Credibilidade – Em tempos de desinformação, é crucial reafirmar a FAO como fonte confiável de dados e políticas públicas.

O relatório Transforming Food and Agriculture Through a Systems Approach indica que a governança integrada — envolvendo governos, ONGs e setor privado — é o caminho para superar esses obstáculos. O World Food Forum 2025, voltado para juventude e inovação, será uma oportunidade para renovar compromissos globais.

FAO: catalisadora da transformação

A FAO precisa atuar como:

Catalisadora de transformação, promovendo os “Quatro Betters”: melhor produção, melhor nutrição, melhor meio ambiente e melhor qualidade de vida.

Promotora de equidade, garantindo que inovação e tecnologia cheguem a mulheres, jovens e pequenos produtores.

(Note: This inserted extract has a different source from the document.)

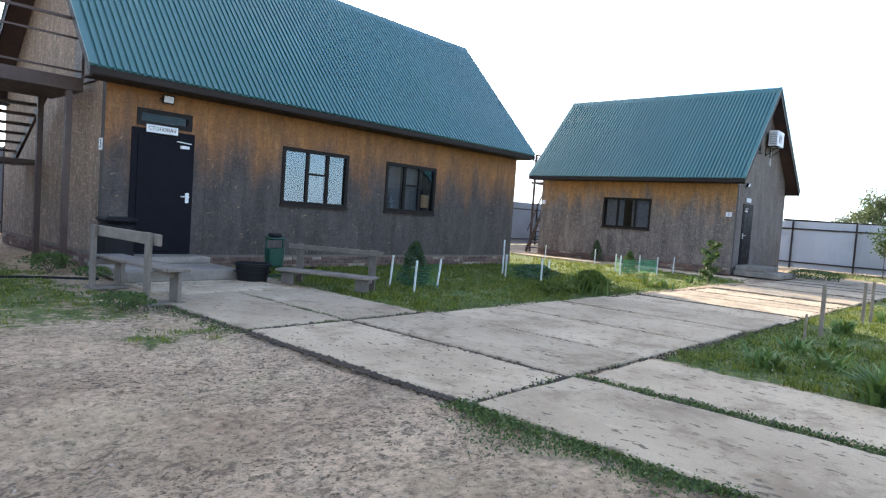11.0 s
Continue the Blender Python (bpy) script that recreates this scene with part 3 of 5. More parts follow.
# canteen house: front wall along y = 0
H3X0, H3X1, H3D = 0.49, 11.87, 5.85
R3 = dict(x0=0.05, x1=12.0, ridge=(2.45, 6.63), front=(-0.55, 3.20), back=(6.1, 3.20))


def verge_z(y, r):
    """Height of a roof's underside at y."""
    (ry, rz), (fy, fz), (by, bz) = r["ridge"], r["front"], r["back"]
    return fz + (y - fy) * (rz - fz) / (ry - fy) if y < ry else bz + (by - y) * (rz - bz) / (by - ry)


def verge_board(parent, at, r, u0, u1, width=0.16):
    """Dark boards along both sloping edges of a gable end."""
    (ry, rz) = r["ridge"]
    for (v, z) in (r["front"], r["back"]):
        bm = B()
        holed(bm, [(v, z - 0.012), (ry, rz - 0.012), (ry, rz - 0.012 - width * 1.5), (v, z - 0.012 - width)], [], lambda a, b, w: at(u0 + w, a, b), u1 - u0)
        part("verge_board", bm, M_BROWN, parent)


def roof_of(house, r, at, u0, u1):
    roof = B()
    # underside boarding
    (ry, rz), (fy, fz), (by, bz) = r["ridge"], r["front"], r["back"]
    holed(roof, [(fy + 0.02, fz - 0.035), (ry, rz - 0.035), (by - 0.02, bz - 0.035), (by - 0.02, bz - 0.06), (ry, rz - 0.06), (fy + 0.02, fz - 0.06)], [],
          lambda a, b, w: at(u0 + 0.02 + w, a, b), u1 - u0 - 0.04)
    rf = part("roof", roof, M_STEELBROWN, house, "green ribbed metal roof with dark brown boarding below")
    roof_slope(rf, u0, u1, (fy, fz), (ry, rz), at, M_ROOF)
    roof_slope(rf, u0, u1, (by, bz), (ry, rz), at, M_ROOF)
    cap = B()
    holed(cap, [(ry - 0.15, rz - 0.13), (ry, rz + 0.055), (ry + 0.15, rz - 0.13), (ry + 0.15, rz - 0.14), (ry, rz + 0.045), (ry - 0.15, rz - 0.14)], [],
          lambda a, b, w: at(u0 - 0.01 + w, a, b), u1 - u0 + 0.02)
    part("ridge_cap", cap, M_ROOF, rf)
    # folded trim over the sloping edges
    for uu in (u0 - 0.012, u1 - 0.078):
        for (v, z) in ((fy, fz), (by, bz)):
            bm = B()
            holed(bm, [(v, z + 0.036), (ry, rz + 0.036), (ry, rz + 0.062), (v, z + 0.062)], [], lambda a, b, w, q=uu: at(q + w, a, b), 0.09)
            part("verge_trim", bm, M_ROOF, rf)
    for v, z, s in ((fy, fz, 1), (by, bz, -1)):
        bm = B()
        box_uv(bm, at, u0 + 0.01, u1 - 0.01, v + 0.006 * s, v + 0.04 * s, z - 0.115, z - 0.008)
        part("fascia_board", bm, M_BROWN, rf)
        bm = B()
        box_uv(bm, at, u0 + 0.06, u1 - 0.06, v + 0.06 * s, v + 0.5 * s, z - 0.13, z - 0.11)
        part("soffit", bm, M_BROWN, rf)
    return rf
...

Guardiã da resiliência, antecipando crises e fortalecendo comunidades vulneráveis diante de eventos climáticos extremos.

No Brasil e na Itália, programas alinhados a esses objetivos já integram sustentabilidade, inovação e neutralização de carbono como pilares de uma nova economia verde.

Um mosaico de esperança

“O futuro da FAO será definido pela sua capacidade de inspirar uma revolução solidária”, afirma Renata Bueno, citando o diretor-geral Qu Dongyu: “Transformação é como um mosaico – requer muitas mãos, cores e imaginação.”

Governos, produtores, pesquisadores e cidadãos estão chamados a unir esforços para construir um sistema alimentar mais justo, sustentável e ambientalmente neutro. O mundo observa, e confia que, sob a liderança da FAO, o pão de amanhã será compartilhado por todos.